begin
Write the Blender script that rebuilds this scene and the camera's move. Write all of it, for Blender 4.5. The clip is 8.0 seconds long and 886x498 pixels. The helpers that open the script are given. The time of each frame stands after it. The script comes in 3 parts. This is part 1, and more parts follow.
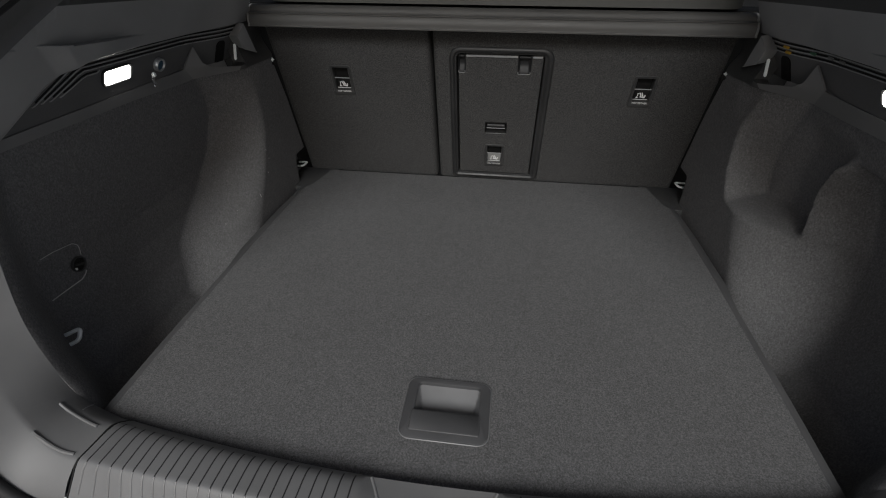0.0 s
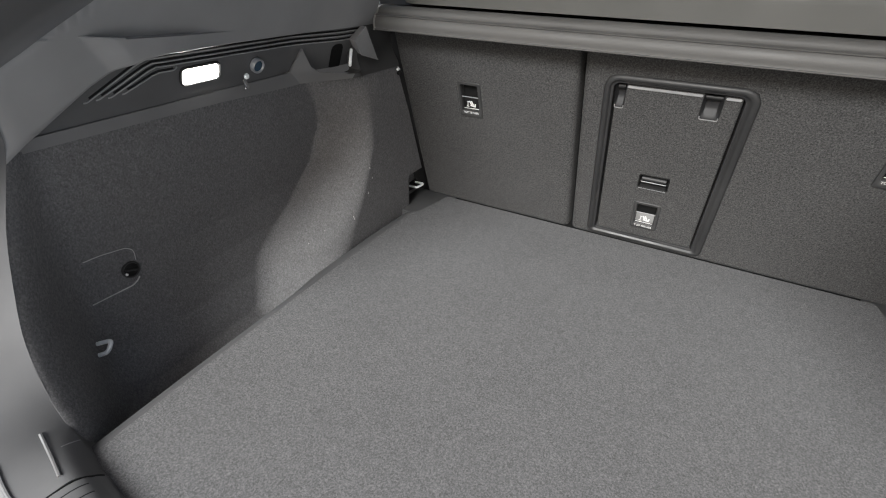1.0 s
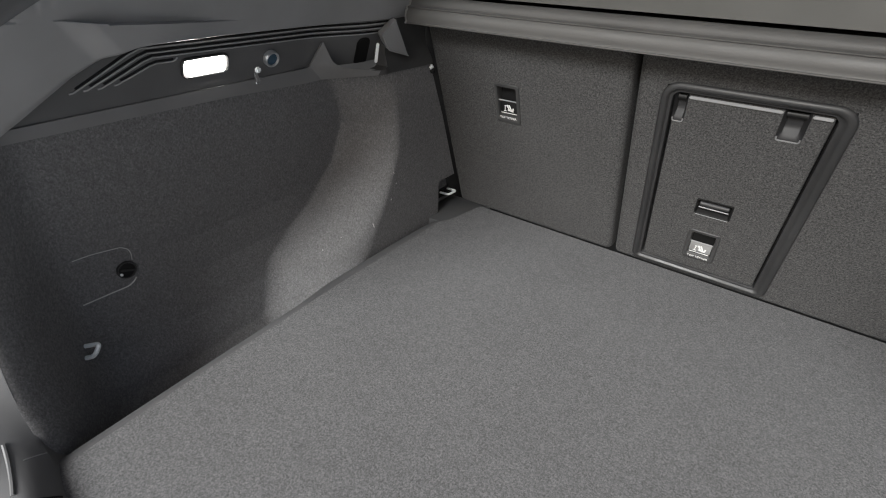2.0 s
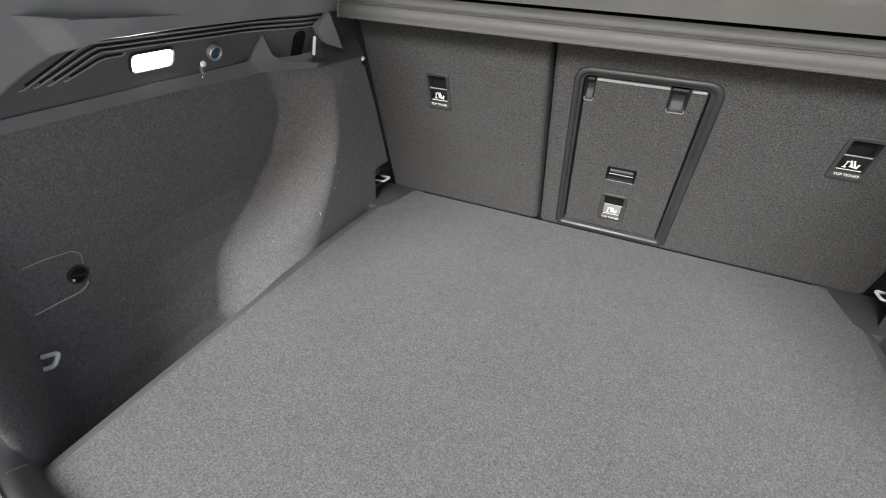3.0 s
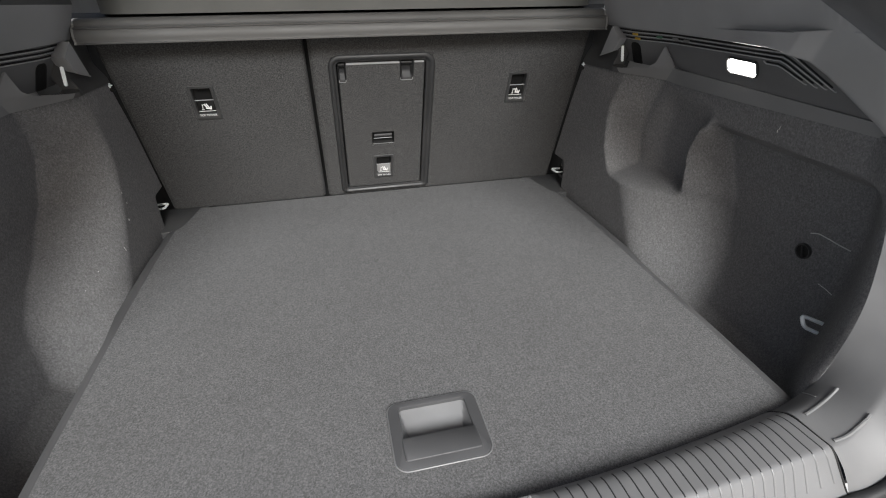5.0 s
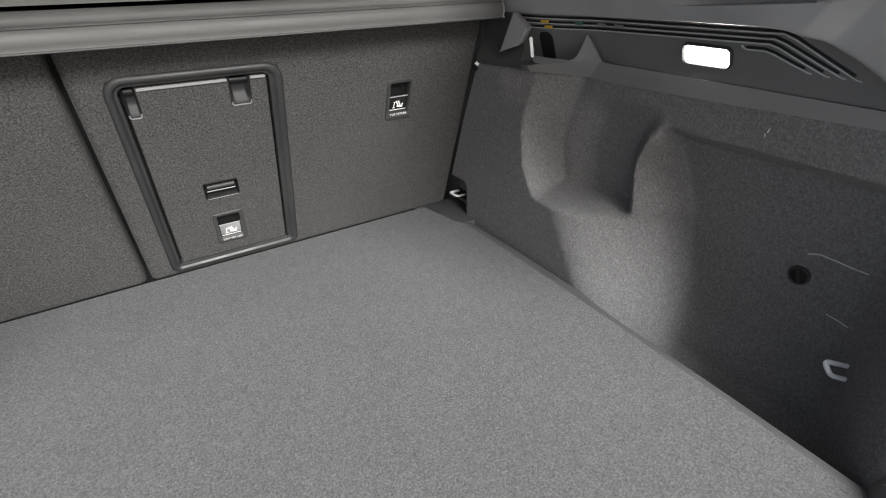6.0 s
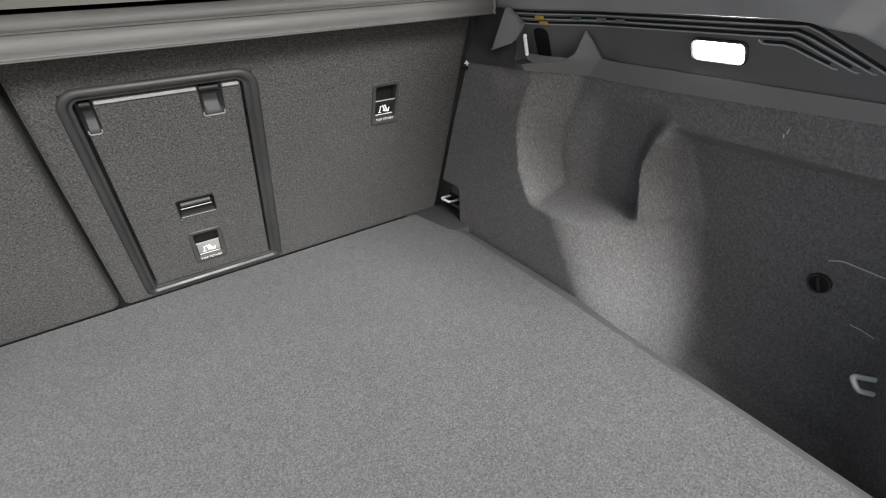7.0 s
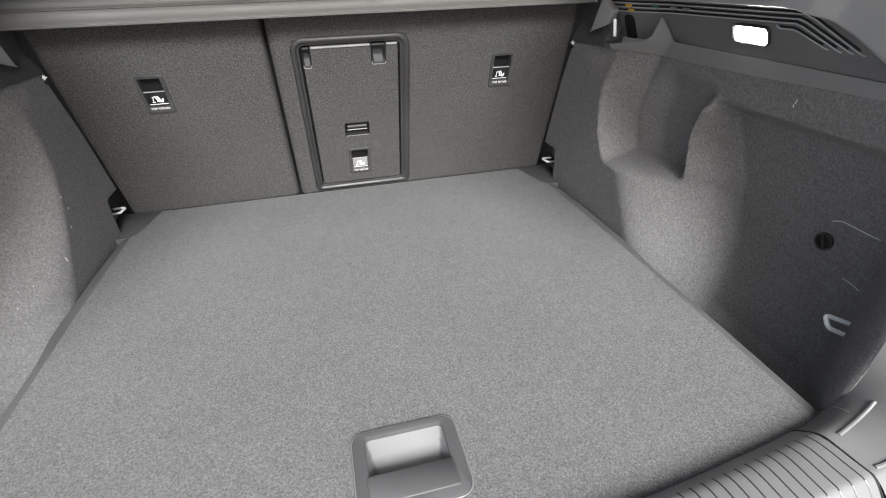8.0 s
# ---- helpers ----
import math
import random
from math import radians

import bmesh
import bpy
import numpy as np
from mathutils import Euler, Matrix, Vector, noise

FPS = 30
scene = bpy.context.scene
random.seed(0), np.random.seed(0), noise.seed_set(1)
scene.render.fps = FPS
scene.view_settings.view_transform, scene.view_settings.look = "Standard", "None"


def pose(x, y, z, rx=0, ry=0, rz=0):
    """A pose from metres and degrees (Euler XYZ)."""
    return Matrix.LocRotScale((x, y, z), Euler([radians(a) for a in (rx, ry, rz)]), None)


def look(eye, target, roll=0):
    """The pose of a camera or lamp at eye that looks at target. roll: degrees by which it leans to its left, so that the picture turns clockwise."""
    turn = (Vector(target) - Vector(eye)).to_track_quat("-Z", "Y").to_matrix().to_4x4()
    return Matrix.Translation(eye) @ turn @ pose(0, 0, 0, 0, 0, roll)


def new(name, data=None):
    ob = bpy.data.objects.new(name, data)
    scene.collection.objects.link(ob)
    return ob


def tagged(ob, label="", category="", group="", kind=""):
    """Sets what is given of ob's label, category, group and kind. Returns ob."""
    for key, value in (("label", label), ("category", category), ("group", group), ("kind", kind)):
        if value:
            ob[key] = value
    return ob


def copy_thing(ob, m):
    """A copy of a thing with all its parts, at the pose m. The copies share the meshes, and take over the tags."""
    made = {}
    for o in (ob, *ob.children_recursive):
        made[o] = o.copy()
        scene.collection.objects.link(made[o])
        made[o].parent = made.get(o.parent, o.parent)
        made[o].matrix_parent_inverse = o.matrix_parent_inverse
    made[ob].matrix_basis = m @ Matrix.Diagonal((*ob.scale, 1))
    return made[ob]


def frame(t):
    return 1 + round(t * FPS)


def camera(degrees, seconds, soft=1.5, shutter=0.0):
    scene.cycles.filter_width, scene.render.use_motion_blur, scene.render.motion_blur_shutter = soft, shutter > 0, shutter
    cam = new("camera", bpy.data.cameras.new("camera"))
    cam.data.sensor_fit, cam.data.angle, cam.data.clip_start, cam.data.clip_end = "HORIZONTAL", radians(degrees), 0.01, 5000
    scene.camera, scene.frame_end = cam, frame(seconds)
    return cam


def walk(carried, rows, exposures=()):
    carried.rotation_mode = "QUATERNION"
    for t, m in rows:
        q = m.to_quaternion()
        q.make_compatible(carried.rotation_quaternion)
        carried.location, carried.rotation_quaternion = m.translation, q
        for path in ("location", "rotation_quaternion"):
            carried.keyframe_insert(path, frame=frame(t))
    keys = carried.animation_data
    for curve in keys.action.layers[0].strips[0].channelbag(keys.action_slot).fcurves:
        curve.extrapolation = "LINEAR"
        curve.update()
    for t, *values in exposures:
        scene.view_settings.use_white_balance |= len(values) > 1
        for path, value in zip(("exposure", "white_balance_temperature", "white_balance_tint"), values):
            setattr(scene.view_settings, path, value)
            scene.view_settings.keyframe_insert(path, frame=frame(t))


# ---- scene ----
end
• _Request_
Make an exact copy of the data above, pictures excluded.

• _Result of this exercise_
Write the Blender script that rebuilds this scene and the camera's move. Write all of it, for Blender 4.5. The clip is 8.0 seconds long and 886x498 pixels. The helpers that open the script are given. The time of each frame stands after it. The script comes in 3 parts. This is part 1, and more parts follow.
0.0 s
1.0 s
2.0 s
3.0 s
5.0 s
6.0 s
7.0 s
8.0 s
# ---- helpers ----
import math
import random
from math import radians

import bmesh
import bpy
import numpy as np
from mathutils import Euler, Matrix, Vector, noise

FPS = 30
scene = bpy.context.scene
random.seed(0), np.random.seed(0), noise.seed_set(1)
scene.render.fps = FPS
scene.view_settings.view_transform, scene.view_settings.look = "Standard", "None"


def pose(x, y, z, rx=0, ry=0, rz=0):
    """A pose from metres and degrees (Euler XYZ)."""
    return Matrix.LocRotScale((x, y, z), Euler([radians(a) for a in (rx, ry, rz)]), None)


def look(eye, target, roll=0):
    """The pose of a camera or lamp at eye that looks at target. roll: degrees by which it leans to its left, so that the picture turns clockwise."""
    turn = (Vector(target) - Vector(eye)).to_track_quat("-Z", "Y").to_matrix().to_4x4()
    return Matrix.Translation(eye) @ turn @ pose(0, 0, 0, 0, 0, roll)


def new(name, data=None):
    ob = bpy.data.objects.new(name, data)
    scene.collection.objects.link(ob)
    return ob


def tagged(ob, label="", category="", group="", kind=""):
    """Sets what is given of ob's label, category, group and kind. Returns ob."""
    for key, value in (("label", label), ("category", category), ("group", group), ("kind", kind)):
        if value:
            ob[key] = value
    return ob


def copy_thing(ob, m):
    """A copy of a thing with all its parts, at the pose m. The copies share the meshes, and take over the tags."""
    made = {}
    for o in (ob, *ob.children_recursive):
        made[o] = o.copy()
        scene.collection.objects.link(made[o])
        made[o].parent = made.get(o.parent, o.parent)
        made[o].matrix_parent_inverse = o.matrix_parent_inverse
    made[ob].matrix_basis = m @ Matrix.Diagonal((*ob.scale, 1))
    return made[ob]


def frame(t):
    return 1 + round(t * FPS)


def camera(degrees, seconds, soft=1.5, shutter=0.0):
    scene.cycles.filter_width, scene.render.use_motion_blur, scene.render.motion_blur_shutter = soft, shutter > 0, shutter
    cam = new("camera", bpy.data.cameras.new("camera"))
    cam.data.sensor_fit, cam.data.angle, cam.data.clip_start, cam.data.clip_end = "HORIZONTAL", radians(degrees), 0.01, 5000
    scene.camera, scene.frame_end = cam, frame(seconds)
    return cam


def walk(carried, rows, exposures=()):
    carried.rotation_mode = "QUATERNION"
    for t, m in rows:
        q = m.to_quaternion()
        q.make_compatible(carried.rotation_quaternion)
        carried.location, carried.rotation_quaternion = m.translation, q
        for path in ("location", "rotation_quaternion"):
            carried.keyframe_insert(path, frame=frame(t))
    keys = carried.animation_data
    for curve in keys.action.layers[0].strips[0].channelbag(keys.action_slot).fcurves:
        curve.extrapolation = "LINEAR"
        curve.update()
    for t, *values in exposures:
        scene.view_settings.use_white_balance |= len(values) > 1
        for path, value in zip(("exposure", "white_balance_temperature", "white_balance_tint"), values):
            setattr(scene.view_settings, path, value)
            scene.view_settings.keyframe_insert(path, frame=frame(t))


# ---- scene ----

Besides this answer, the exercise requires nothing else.